The song, it turned out, was "Johnny Blade," from Sabbath's 1978 album Never Say Die. It was Ozzy's last record with the band, whose moment had been over for several years. There's a beauty in the sludgefeast of those records; they're raw and majestic in a way no one could have imagined. By the mid-Seventies, sound reproduction had improved so much that a lot of the mystery had been removed. If Black Sabbath had always succeeded as the aural equivalent of a black-and-white horror film, they failed when brought into the Technicolor age. Their allure was destroyed by advances in the same technology that had brought them their success.

Fittingly, the greatest bands influenced by Sabbath will never take the stage with them. They're too undesirable, too much the pathetic mess Sabbath once was.

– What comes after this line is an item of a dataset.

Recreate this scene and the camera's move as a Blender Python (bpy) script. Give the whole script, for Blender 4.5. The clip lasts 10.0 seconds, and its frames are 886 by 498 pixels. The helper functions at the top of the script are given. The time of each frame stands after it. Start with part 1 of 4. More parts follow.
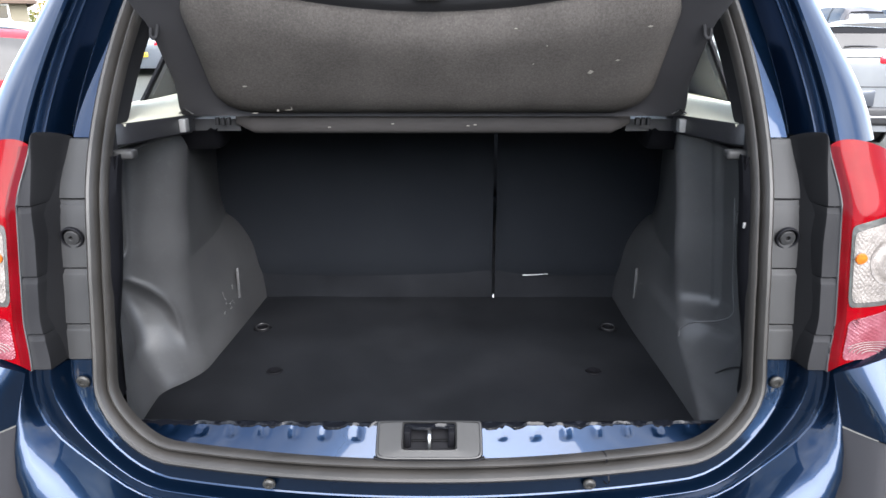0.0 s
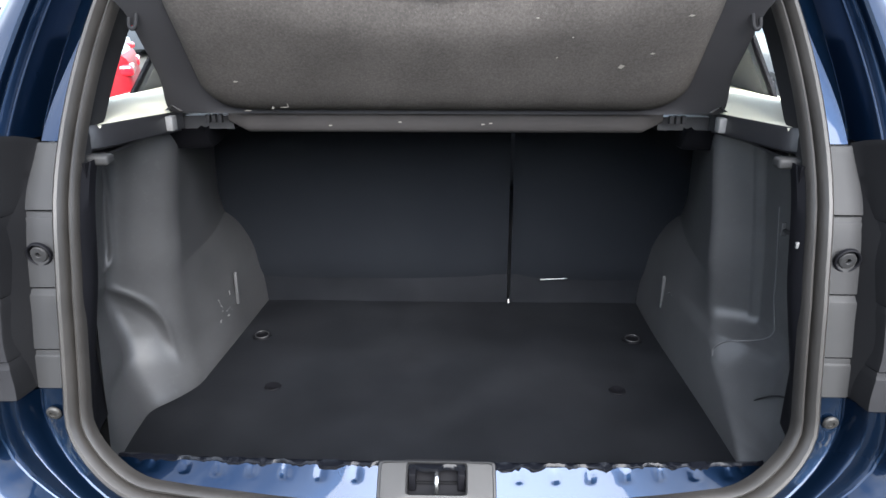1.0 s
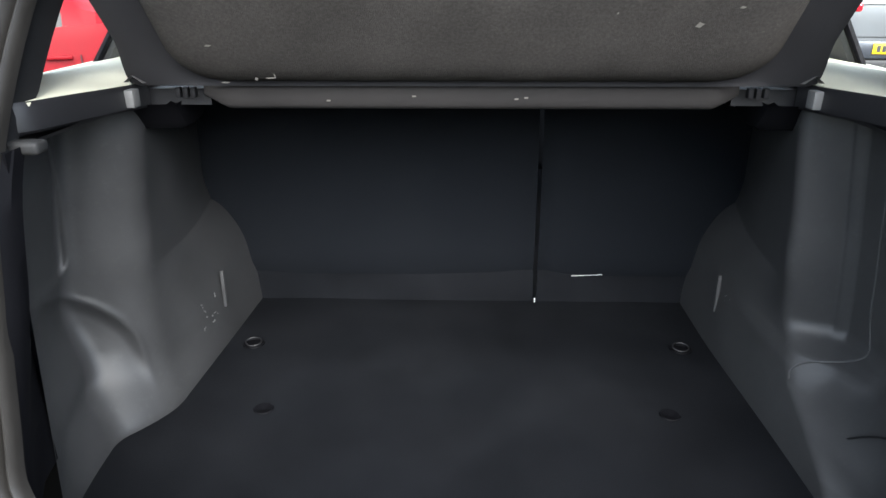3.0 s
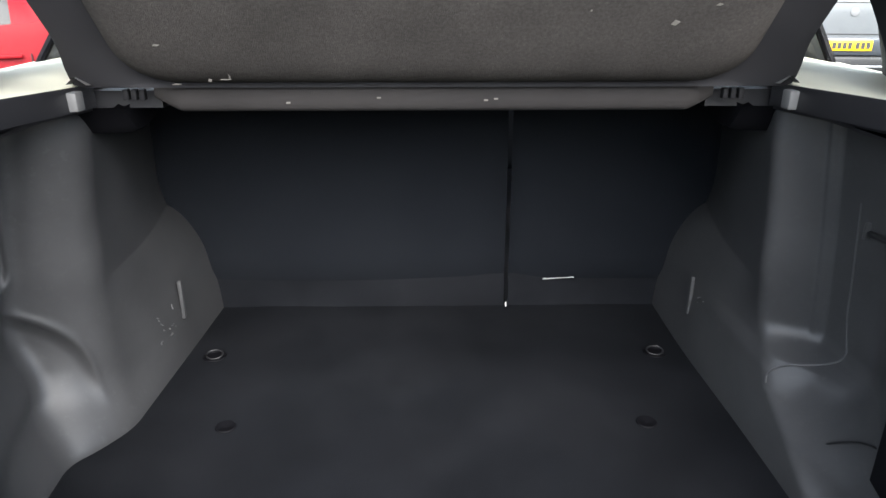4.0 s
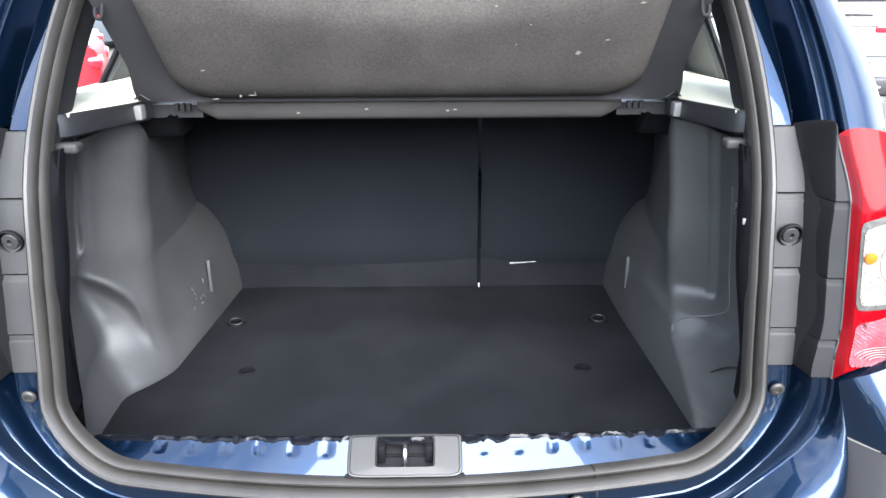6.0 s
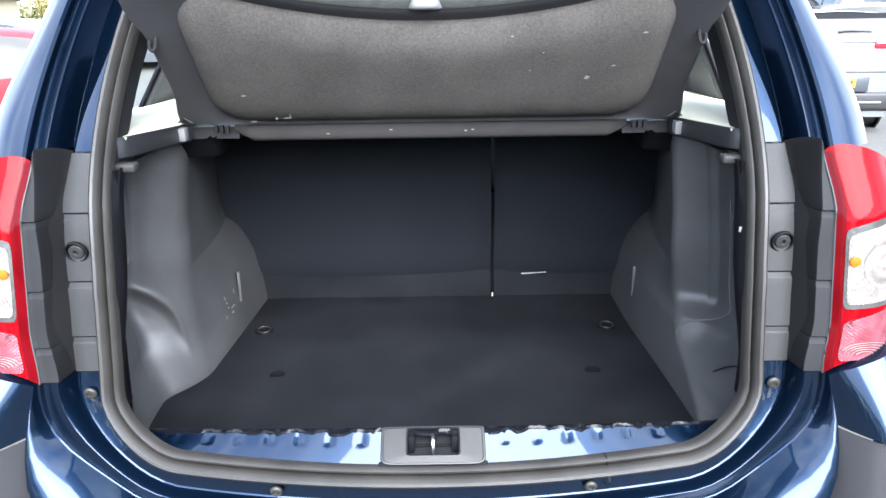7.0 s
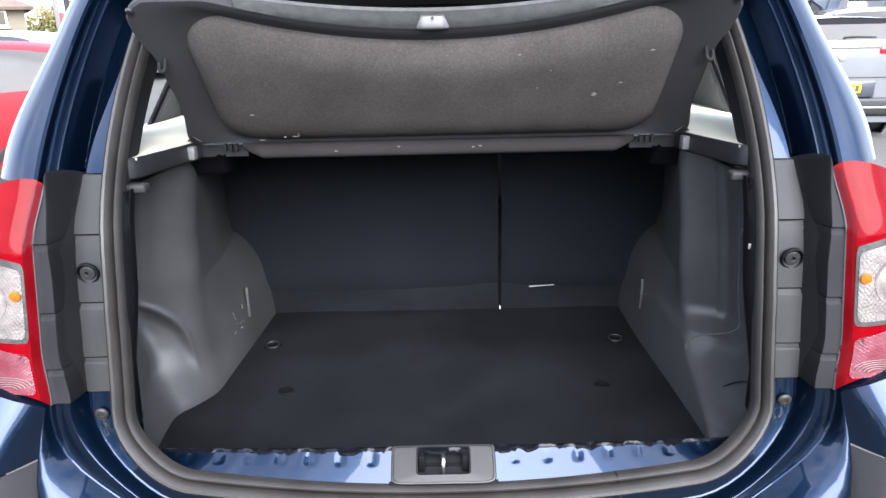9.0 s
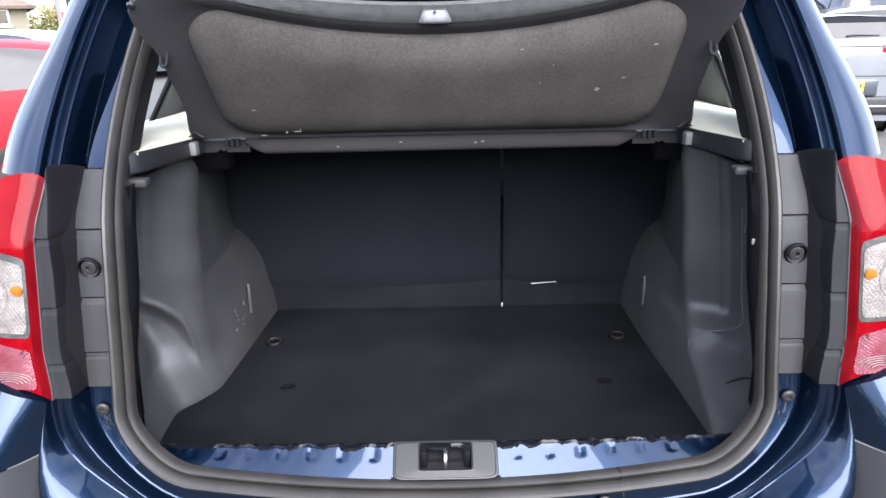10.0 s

Bands such as Sleep and Earth (the Washington-based group that borrowed Sabbath's original handle) plod in that same horrific, dinosaur way, whereas Pantera, Type O Negative, and Fear Factory reincarnate Sabbath as a strengthened animal, limber and able to pounce at will. Sabbath, though, was about weakness and vulnerability; their riffs suggest defeat. The only live album released with the original lineup was an import called Live at Last. It sounds like a Quaalude. The rhythms never gel; Iommi solos like all his fingers are broken; and Ozzy sings out of time and off-key. It's one of the scariest-sounding documents I've ever heard, up there with Iggy's Metallic K.O. and the live half of Joy Division's Still -- it's a band on the edge, falling off.

It's too easy to forget that rock once stood for something. Not that it meant to stand for something -- the music was more an accident before people realized how much money was there. They tried things because, well, why not? Sabbath did that. They took music and stripped it of its essential pleasures, then created a new sensation. They were like a junk shop, full of odds and ends you can't find anywhere else. You take the stuff home and wonder what you're going to do with it.

Ozzfest '97 is being held Monday, May 26, at the Coral Sky Amphitheatre, 601 Sansbury Way, West Palm Beach, 407-795-8883, with Ozzy Osbourne and Black Sabbath, Pantera, Type O Negative, Fear Factory, and Machine Head. Tickets cost $23 and $36. Showtime is 12:30 p.m.